Non. En 1992, il y a eu le décès de ma mère. Je n’imaginais pas le monde sans elle. Elle n’avait que 20 ans quand je suis né. Le jour de sa mort, mes frères et sœurs étaient petites. J’ai compris que je ne m’évaderais plus. M’évader pourquoi ? Pour me cacher ? Et je ne pourrai plus m’occuper de mes frères et de mes sœurs. Je n’avais plus de repères d’adulte. Mon frère me demandait des conseils pour la famille, le loyer à payer... J’étais devenu chef de famille.

Puis je n’avais plus envie. Même s’il y en a eu, des préparations, des tentatives. Mais tous mes copains savaient. Ils me demandaient : « Larbi, ça t’intéresse ? — Non. — Mais tu veux vraiment pas t’évader ? — Non. C’est fini, les frères. » Je n’avais plus le virus. Il faut croire à ce que tu fais et moi, même si la porte s’était ouverte devant moi, je ne l’aurais pas passée.

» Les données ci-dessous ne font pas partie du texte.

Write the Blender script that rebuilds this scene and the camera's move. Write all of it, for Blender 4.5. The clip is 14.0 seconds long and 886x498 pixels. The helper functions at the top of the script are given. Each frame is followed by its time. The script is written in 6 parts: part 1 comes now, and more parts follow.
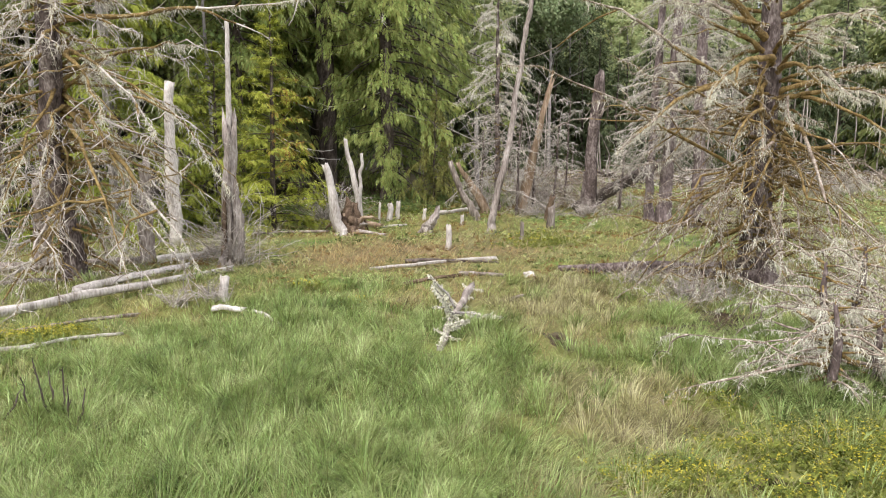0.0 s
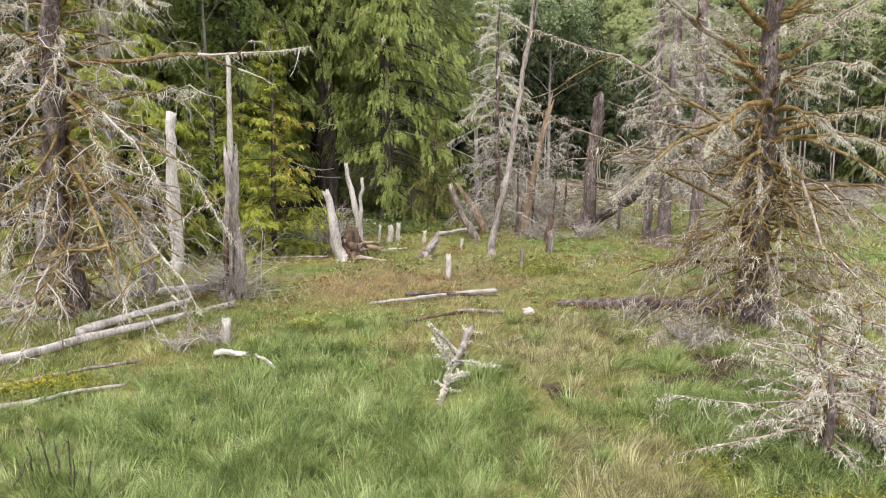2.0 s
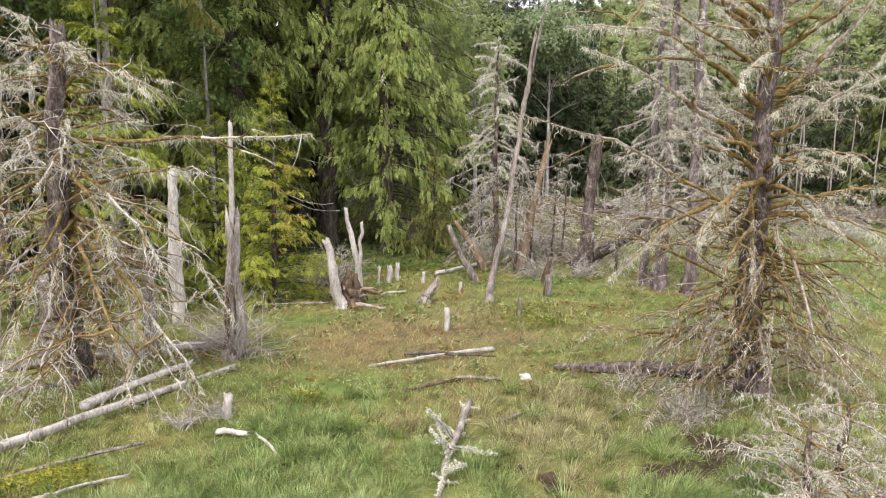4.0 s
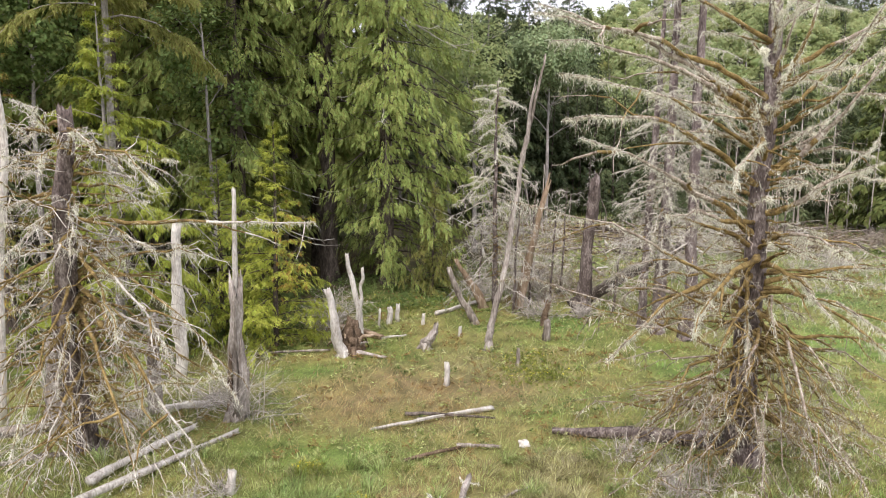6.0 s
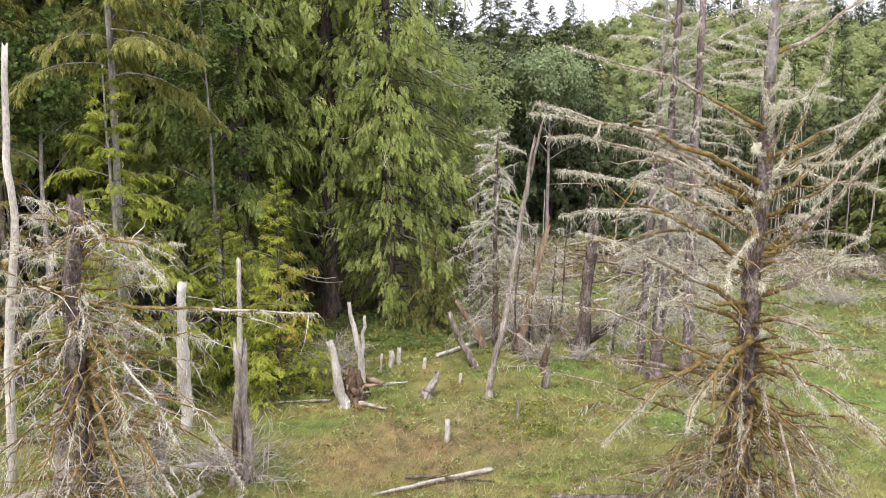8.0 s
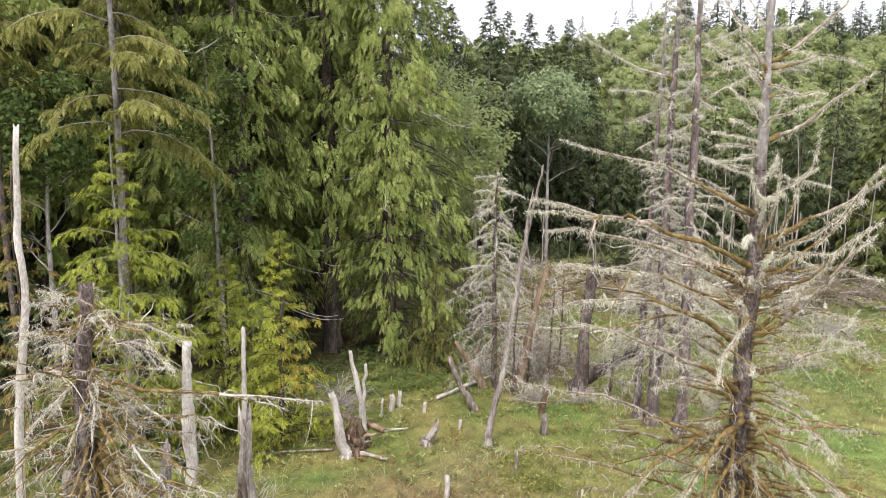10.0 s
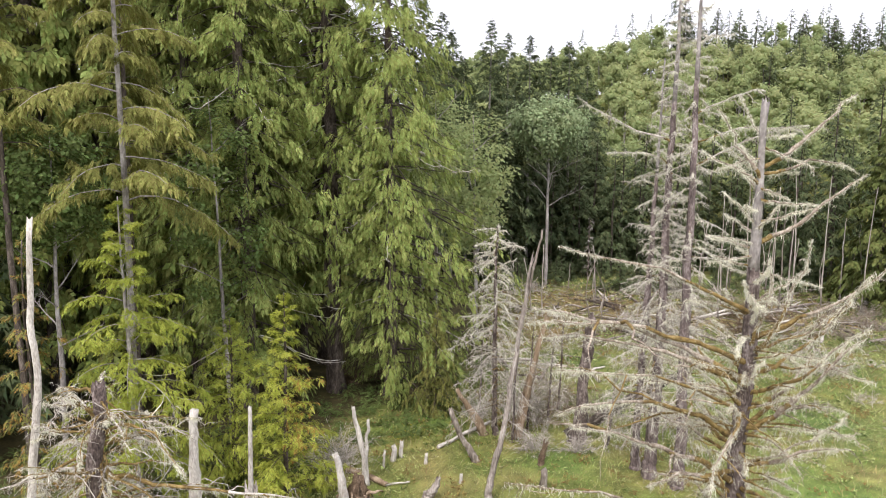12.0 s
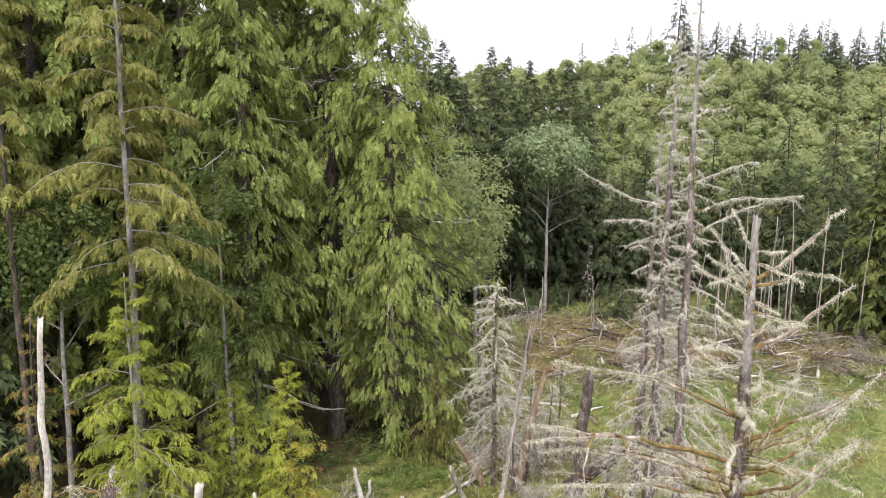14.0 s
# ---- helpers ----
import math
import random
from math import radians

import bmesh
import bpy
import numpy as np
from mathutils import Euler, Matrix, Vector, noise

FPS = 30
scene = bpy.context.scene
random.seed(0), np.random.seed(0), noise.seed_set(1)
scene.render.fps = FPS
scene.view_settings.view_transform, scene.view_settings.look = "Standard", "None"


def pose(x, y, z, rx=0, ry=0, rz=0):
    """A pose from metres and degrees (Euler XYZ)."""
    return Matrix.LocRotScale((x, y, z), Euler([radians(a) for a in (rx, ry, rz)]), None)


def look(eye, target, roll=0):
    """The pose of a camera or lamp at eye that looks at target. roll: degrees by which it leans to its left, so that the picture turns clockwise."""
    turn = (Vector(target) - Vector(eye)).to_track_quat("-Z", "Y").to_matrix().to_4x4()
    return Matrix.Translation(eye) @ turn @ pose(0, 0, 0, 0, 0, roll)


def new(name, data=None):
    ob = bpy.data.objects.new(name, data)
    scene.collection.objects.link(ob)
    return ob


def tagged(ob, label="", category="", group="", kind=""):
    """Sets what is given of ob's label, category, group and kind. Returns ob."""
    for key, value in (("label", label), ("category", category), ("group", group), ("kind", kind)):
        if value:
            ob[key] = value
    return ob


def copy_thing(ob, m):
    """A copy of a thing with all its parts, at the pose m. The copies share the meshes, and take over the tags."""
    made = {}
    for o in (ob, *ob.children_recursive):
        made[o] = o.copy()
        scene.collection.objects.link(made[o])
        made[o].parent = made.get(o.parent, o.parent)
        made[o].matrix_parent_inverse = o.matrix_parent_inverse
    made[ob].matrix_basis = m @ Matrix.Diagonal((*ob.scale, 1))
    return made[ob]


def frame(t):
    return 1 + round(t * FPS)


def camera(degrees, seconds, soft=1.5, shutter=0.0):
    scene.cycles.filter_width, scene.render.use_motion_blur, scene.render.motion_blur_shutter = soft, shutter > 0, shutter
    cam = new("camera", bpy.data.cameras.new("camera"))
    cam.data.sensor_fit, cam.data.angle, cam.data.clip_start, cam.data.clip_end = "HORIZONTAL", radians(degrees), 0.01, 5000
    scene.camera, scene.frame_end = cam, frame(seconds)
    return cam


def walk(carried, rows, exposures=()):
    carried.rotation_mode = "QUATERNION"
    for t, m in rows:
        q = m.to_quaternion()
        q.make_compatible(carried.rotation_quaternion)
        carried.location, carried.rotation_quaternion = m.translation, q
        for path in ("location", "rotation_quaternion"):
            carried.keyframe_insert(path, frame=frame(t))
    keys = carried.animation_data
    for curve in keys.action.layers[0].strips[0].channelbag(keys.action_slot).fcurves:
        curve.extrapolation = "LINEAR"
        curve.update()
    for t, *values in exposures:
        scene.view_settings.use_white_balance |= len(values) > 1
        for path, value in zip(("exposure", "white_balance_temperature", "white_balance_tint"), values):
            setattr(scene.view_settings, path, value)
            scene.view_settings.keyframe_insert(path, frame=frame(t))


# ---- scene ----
cam = camera(64.6, 14.0, soft=1.0)
METRES, EYE, TILT, LEAN, TURN = 21.0, 5.35, -9.1, 0.0, 0.0
ROWS = [
    (0.0, 0.0, 0.0, 0.0, -0.0, 0.0, 0.0),
    (0.5, -0.0006, -0.0019, 0.0145, -0.01, -0.01, -0.0),
    (1.0, -0.0015, -0.0042, 0.0308, -0.02, -0.01, -0.0),
    (1.5, -0.0016, -0.0066, 0.0491, -0.03, -0.02, -0.02),
    (2.0, -0.0005, -0.01, 0.0676, -0.02, -0.01, -0.03),
    (2.5, 0.0005, -0.0154, 0.0942, -0.05, -0.03, -0.06),
    (3.0, 0.0014, -0.0204, 0.1262, -0.08, -0.01, -0.11),
    (5.5, -0.0017, -0.0433, 0.2863, -0.12, 0.12, -0.26),
    (6.0, -0.0019, -0.0506, 0.3189, -0.15, 0.12, -0.28),
    (6.5, -0.0014, -0.0581, 0.3525, -0.13, 0.14, -0.29),
    (7.0, -0.0007, -0.0662, 0.3891, -0.09, 0.16, -0.3),
    (7.5, -0.0013, -0.0729, 0.4239, -0.08, 0.19, -0.32),
    (8.0, -0.0004, -0.0802, 0.4581, -0.02, 0.2, -0.31),
    (10.5, -0.0014, -0.1238, 0.6382, -0.03, 0.31, -0.32),
    (11.0, -0.0009, -0.1327, 0.6791, -0.01, 0.3, -0.33),
    (11.5, -0.003, -0.1433, 0.7275, -0.01, 0.25, -0.37),
    (12.0, -0.0062, -0.1522, 0.7771, -0.02, 0.24, -0.38),
    (12.5, -0.0097, -0.1621, 0.8266, -0.05, 0.2, -0.4),
    (13.0, -0.0108, -0.172, 0.8748, -0.06, 0.18, -0.4),
    (13.5, -0.0102, -0.1823, 0.9249, -0.04, 0.15, -0.39),
    (14.0, -0.0085, -0.1889, 0.9807, -0.03, 0.06, -0.44),
]
walk(cam, [(t, pose(0, 0, EYE, TILT, LEAN, TURN) @ pose(METRES * x, METRES * y, METRES * z, 90 + pitch, roll, yaw)) for t, x, y, z, yaw, pitch, roll in ROWS],
     exposures=[(0.0, 1.01), (14.0, 1.01)])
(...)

C’est pour ça que mon rapport à l’évasion, je crois qu’il n’est pas le même que pour celui qui veut vraiment passer le mur et ne jamais revenir. Je passais le mur comme un polisson qui essaie, mais qui n’y croit pas au fond de lui-même. C’est personnel : j’ai toujours ressenti ma tentative comme une tentative. Jamais vraiment comme quelque chose de concret, comme on voit dans les films ou les romans. Je n’ai jamais été rêveur, je crois. Quand j’essayais, c’était agir pour ne pas réfléchir. Quand les gens parlent d’évasion, ils ne font pas forcément le rapport entre la tentative d’évasion et l’évasion elle-même. C’est très important. Un évadé, c’est quelqu’un qui a franchi le mur, la ligne d’arrivée. Certains se sont évadés, ils sont restés une heure dehors, un jour, deux jours, trois jours, un mois... Très peu ont battu les records, mais au moins ils peuvent dire qu’ils l’ont fait. Tandis que moi, j’étais d’un côté du mur, je ne suis pas passé de l’autre côté.

[1Les détenus auxiliaires travaillent dans la prison. Ils apportent les achats, les bouquins, les cantines.

[2Ce sont des nœuds en forme de huit à l’envers qui permettent de récupérer la corde quand on descend les parois en rappel.

[3Il y a deux types d’isolement en détention, l’isolement administratif, qui peut être décidé par l’administration pénitentiaire (AP), et l’isolement judiciaire qui ne peut être décidé que par un·e magistrat·e, généralement l’instructeur ou l’instructrice. Lors d’un isolement administratif, il n’y a pas de contact avec les autres détenus, mais l’AP laisse la possibilité de négocier des arrangements. Avec l’isolement judiciaire, l’AP n’a plus la main. Elle ouvre une porte pour donner à manger et la referme ensuite. Seul·e un·e procureur·e peut le lever.

[4Éric a eu de graves problèmes dentaires lorsqu’il se trouvait à l’isolement, qui n’ont pas été pris en charge par l’AP.

[5En référence à André, dont l’entretien suit.

[6La confusion des peines permet à un·e auteur·e de plusieurs infractions de bénéficier du non-cumul des peines de même nature. Dans ce cas, il ou elle n’exécutera, qu’une seule peine, à savoir la plus longue.

[7Le centre de détention de Muret en Occitanie.

[8Prison de Lyon, désaffectée en 2009, et depuis reconvertie en campus universitaire.

[9La Une était la première chaîne de télévision à l’époque.